[Set exercise]:
Gather every line in the records below that contains the word "with".

[3D scene code data]
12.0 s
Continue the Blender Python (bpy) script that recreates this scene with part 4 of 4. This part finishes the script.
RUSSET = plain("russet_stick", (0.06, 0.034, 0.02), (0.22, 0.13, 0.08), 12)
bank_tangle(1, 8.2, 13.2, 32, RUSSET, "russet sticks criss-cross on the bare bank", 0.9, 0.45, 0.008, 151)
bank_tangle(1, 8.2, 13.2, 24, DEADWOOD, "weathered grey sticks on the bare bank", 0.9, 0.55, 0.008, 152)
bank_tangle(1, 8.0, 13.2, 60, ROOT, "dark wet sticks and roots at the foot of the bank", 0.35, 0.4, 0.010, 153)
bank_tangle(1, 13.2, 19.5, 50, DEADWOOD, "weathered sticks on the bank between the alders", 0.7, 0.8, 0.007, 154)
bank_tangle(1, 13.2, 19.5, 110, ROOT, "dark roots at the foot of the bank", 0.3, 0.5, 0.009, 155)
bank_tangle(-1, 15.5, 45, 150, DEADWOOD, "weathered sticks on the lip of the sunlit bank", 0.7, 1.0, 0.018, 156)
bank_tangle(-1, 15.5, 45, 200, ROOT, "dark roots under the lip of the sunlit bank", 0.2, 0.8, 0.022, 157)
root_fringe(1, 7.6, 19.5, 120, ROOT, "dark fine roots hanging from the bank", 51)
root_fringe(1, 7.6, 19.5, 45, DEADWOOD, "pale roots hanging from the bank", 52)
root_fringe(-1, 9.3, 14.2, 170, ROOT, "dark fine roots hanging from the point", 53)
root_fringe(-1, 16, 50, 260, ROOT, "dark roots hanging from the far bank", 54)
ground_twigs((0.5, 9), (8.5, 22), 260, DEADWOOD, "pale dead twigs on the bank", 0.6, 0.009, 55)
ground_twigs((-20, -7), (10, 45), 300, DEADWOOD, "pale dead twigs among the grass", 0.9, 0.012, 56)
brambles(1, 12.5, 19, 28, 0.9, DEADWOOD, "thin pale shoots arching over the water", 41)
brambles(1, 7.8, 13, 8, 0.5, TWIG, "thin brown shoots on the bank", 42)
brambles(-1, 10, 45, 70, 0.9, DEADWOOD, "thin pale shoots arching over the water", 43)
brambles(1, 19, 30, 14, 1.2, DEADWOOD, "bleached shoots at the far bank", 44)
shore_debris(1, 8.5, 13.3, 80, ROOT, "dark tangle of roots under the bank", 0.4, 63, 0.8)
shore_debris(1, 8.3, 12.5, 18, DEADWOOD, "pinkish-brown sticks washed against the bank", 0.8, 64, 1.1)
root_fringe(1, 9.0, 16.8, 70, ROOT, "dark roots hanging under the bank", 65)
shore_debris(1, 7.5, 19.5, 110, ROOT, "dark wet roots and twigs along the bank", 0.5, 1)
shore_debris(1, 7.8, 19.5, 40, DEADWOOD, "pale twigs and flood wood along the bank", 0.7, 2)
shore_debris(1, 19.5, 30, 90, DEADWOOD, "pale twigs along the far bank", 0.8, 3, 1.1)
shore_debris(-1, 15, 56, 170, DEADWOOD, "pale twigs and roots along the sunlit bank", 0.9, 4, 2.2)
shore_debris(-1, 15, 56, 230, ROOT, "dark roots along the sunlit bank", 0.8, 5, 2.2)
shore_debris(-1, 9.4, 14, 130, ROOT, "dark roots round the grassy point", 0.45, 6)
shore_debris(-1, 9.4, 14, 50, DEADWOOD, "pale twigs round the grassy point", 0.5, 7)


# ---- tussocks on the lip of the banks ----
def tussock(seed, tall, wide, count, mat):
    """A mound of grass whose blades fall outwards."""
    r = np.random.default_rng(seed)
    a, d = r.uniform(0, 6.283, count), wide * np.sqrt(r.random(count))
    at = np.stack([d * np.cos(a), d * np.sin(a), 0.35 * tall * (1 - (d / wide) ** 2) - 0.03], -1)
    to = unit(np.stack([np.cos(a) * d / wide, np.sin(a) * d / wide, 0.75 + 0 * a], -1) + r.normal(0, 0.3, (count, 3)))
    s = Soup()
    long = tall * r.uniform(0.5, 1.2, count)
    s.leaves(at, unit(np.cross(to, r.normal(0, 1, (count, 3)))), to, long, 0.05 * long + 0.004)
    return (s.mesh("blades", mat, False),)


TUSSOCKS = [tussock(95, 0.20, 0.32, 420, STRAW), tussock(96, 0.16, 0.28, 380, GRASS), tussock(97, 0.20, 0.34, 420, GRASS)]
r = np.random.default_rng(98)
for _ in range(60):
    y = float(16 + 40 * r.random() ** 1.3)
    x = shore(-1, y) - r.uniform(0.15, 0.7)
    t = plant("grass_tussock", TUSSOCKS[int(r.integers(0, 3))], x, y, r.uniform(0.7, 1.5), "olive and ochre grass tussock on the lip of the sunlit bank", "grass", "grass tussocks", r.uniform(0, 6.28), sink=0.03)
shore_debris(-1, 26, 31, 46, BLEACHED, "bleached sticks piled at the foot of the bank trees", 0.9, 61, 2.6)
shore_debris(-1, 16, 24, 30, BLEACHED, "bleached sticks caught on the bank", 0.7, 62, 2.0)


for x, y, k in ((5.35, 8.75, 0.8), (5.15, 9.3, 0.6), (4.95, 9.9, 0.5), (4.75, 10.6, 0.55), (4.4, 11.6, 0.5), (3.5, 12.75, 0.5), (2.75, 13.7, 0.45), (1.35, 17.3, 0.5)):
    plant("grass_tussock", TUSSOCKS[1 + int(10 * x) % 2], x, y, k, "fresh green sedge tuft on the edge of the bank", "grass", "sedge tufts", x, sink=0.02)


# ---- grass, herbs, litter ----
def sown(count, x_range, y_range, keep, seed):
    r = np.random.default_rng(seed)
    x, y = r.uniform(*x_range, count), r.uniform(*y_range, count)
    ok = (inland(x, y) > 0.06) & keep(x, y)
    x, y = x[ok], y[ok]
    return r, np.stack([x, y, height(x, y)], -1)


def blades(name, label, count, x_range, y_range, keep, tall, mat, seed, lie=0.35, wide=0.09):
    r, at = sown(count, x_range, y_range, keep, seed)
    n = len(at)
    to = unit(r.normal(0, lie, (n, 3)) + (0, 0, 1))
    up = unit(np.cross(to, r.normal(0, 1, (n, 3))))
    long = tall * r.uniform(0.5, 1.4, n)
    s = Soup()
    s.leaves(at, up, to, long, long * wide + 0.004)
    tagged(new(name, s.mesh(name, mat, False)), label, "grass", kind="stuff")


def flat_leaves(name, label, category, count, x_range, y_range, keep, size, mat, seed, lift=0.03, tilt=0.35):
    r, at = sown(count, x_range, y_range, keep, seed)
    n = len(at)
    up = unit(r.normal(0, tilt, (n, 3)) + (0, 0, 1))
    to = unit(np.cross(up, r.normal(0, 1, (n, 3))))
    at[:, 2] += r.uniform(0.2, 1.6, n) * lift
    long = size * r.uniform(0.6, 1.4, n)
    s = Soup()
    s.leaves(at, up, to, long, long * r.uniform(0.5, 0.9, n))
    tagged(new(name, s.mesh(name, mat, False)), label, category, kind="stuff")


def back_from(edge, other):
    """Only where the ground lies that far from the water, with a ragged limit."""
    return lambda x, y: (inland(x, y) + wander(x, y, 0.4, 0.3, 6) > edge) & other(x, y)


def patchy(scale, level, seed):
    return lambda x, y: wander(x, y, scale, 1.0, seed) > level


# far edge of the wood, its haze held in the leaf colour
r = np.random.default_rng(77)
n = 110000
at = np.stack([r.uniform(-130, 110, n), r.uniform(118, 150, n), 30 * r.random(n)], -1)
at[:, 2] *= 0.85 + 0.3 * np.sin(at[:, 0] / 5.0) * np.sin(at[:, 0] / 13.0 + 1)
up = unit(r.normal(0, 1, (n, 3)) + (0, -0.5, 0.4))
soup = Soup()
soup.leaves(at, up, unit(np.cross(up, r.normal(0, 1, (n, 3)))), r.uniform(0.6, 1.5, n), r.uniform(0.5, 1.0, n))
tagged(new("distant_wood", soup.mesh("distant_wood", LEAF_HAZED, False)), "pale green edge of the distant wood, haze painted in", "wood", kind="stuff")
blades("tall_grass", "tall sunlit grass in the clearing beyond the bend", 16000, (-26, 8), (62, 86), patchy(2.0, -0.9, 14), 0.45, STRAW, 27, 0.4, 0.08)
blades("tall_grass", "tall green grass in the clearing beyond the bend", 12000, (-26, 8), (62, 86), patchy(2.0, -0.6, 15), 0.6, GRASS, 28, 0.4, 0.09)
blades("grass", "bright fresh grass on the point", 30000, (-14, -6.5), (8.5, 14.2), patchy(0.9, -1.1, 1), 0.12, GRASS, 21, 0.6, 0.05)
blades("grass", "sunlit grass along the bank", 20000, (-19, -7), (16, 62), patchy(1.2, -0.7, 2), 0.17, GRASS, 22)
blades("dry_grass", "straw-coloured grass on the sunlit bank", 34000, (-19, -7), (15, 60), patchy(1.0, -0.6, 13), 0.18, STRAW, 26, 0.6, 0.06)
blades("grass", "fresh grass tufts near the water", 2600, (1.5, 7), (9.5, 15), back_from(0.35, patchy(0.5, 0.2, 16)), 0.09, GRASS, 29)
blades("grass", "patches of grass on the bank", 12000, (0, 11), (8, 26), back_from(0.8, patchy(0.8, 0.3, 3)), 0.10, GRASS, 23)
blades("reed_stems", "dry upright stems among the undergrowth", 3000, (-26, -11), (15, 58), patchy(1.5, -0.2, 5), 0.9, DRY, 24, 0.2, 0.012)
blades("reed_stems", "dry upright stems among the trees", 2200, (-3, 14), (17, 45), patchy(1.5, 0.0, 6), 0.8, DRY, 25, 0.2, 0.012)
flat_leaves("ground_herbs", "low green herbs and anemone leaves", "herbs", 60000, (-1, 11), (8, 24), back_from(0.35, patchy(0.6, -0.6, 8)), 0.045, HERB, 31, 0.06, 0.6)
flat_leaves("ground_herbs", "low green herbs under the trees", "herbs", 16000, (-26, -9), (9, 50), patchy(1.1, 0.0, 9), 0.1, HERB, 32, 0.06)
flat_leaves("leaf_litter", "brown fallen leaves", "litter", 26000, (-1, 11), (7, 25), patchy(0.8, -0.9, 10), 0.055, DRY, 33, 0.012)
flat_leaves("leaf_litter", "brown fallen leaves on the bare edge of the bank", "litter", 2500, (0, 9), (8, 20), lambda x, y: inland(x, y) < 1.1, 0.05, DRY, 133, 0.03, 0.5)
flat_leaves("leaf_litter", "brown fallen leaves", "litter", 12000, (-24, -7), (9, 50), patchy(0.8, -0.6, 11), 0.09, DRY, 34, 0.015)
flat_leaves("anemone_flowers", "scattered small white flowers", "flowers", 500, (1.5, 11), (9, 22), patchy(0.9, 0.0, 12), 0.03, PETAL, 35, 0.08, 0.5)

==

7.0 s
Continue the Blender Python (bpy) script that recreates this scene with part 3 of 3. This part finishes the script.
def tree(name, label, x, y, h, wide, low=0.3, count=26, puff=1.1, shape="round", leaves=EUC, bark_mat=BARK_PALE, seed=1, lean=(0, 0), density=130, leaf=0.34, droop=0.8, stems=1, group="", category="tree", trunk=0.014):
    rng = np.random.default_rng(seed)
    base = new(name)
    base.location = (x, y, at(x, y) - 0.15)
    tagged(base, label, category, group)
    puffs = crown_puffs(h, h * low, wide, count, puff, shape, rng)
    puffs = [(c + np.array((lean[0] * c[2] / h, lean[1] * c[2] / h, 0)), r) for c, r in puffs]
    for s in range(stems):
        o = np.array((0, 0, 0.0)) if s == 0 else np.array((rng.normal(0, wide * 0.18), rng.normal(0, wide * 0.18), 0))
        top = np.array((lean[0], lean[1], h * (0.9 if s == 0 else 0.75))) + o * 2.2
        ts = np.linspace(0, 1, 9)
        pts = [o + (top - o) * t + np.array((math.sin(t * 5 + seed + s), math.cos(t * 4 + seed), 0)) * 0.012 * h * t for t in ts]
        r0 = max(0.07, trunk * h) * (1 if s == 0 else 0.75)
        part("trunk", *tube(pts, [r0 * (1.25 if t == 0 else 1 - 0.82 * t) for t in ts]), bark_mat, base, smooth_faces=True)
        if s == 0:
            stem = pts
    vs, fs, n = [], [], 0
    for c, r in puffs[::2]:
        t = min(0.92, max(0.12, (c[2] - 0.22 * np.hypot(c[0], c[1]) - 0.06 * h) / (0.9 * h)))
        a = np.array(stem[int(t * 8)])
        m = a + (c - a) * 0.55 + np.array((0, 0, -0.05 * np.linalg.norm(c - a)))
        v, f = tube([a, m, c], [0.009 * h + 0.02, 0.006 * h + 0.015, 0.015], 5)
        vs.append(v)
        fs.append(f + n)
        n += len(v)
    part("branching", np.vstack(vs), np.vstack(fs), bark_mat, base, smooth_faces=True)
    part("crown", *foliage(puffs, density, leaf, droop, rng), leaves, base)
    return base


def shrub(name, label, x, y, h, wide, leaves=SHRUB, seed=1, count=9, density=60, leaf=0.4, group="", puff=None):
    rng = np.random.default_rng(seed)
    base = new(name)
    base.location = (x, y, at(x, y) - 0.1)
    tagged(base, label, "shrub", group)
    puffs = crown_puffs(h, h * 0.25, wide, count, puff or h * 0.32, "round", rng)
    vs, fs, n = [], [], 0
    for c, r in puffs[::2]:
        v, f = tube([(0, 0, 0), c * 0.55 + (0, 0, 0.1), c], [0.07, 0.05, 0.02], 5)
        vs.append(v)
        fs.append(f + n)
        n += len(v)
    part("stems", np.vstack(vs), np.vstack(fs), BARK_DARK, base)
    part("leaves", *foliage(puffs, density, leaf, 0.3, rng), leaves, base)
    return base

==

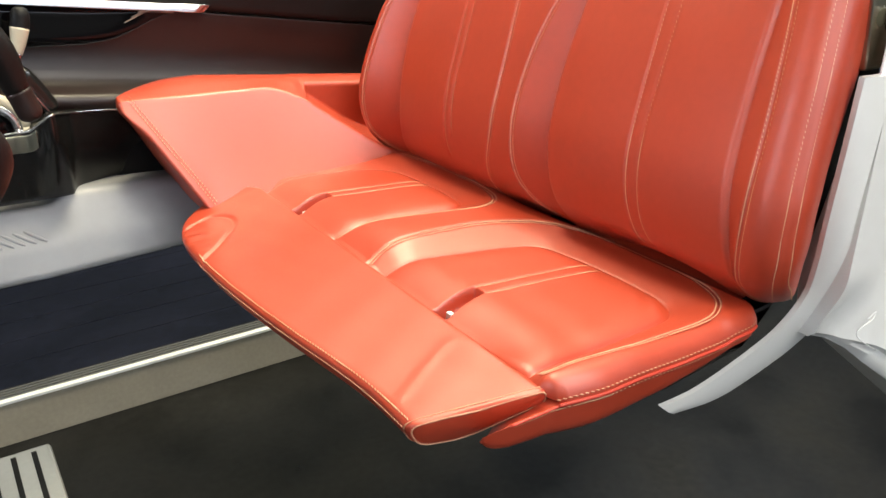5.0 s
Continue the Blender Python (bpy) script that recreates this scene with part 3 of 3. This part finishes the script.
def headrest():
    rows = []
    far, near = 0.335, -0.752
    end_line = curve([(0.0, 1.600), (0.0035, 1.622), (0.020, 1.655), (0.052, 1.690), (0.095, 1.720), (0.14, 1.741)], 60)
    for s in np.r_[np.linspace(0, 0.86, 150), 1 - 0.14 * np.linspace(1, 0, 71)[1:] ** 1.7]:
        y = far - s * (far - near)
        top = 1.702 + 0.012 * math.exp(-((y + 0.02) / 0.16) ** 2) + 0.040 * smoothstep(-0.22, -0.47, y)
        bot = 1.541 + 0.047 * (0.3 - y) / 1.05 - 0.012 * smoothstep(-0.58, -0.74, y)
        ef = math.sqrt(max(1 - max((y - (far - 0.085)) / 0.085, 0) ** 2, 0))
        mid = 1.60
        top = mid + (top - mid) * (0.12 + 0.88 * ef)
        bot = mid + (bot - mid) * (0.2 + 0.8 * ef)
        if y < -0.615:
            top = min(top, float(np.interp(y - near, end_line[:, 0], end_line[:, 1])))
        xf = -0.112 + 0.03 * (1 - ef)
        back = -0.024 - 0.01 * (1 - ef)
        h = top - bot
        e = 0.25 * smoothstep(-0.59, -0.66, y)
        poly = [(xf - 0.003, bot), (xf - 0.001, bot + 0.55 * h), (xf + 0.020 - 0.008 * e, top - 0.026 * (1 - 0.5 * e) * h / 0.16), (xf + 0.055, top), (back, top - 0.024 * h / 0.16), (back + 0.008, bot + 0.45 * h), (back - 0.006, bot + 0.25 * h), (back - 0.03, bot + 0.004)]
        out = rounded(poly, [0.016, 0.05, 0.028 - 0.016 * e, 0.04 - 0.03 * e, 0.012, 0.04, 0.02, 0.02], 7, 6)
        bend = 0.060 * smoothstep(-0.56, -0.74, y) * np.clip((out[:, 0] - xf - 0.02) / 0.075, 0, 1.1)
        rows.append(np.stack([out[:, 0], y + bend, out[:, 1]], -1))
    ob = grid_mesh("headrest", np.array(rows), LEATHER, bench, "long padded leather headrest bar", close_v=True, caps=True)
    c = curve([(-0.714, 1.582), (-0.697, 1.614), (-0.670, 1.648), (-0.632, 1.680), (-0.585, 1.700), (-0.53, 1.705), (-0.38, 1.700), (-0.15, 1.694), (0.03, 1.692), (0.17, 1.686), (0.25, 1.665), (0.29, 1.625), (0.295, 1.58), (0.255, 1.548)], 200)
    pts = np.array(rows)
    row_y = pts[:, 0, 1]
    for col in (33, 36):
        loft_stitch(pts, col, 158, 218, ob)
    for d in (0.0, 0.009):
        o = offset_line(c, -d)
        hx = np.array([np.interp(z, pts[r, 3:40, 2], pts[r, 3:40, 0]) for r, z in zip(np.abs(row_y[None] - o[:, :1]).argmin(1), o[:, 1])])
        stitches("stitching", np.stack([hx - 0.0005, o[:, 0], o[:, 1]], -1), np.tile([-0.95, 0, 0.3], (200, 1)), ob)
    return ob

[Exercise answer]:
Continue the Blender Python (bpy) script that recreates this scene with part 4 of 4. This part finishes the script.
    """Only where the ground lies that far from the water, with a ragged limit."""
Continue the Blender Python (bpy) script that recreates this scene with part 3 of 3. This part finishes the script.
Continue the Blender Python (bpy) script that recreates this scene with part 3 of 3. This part finishes the script.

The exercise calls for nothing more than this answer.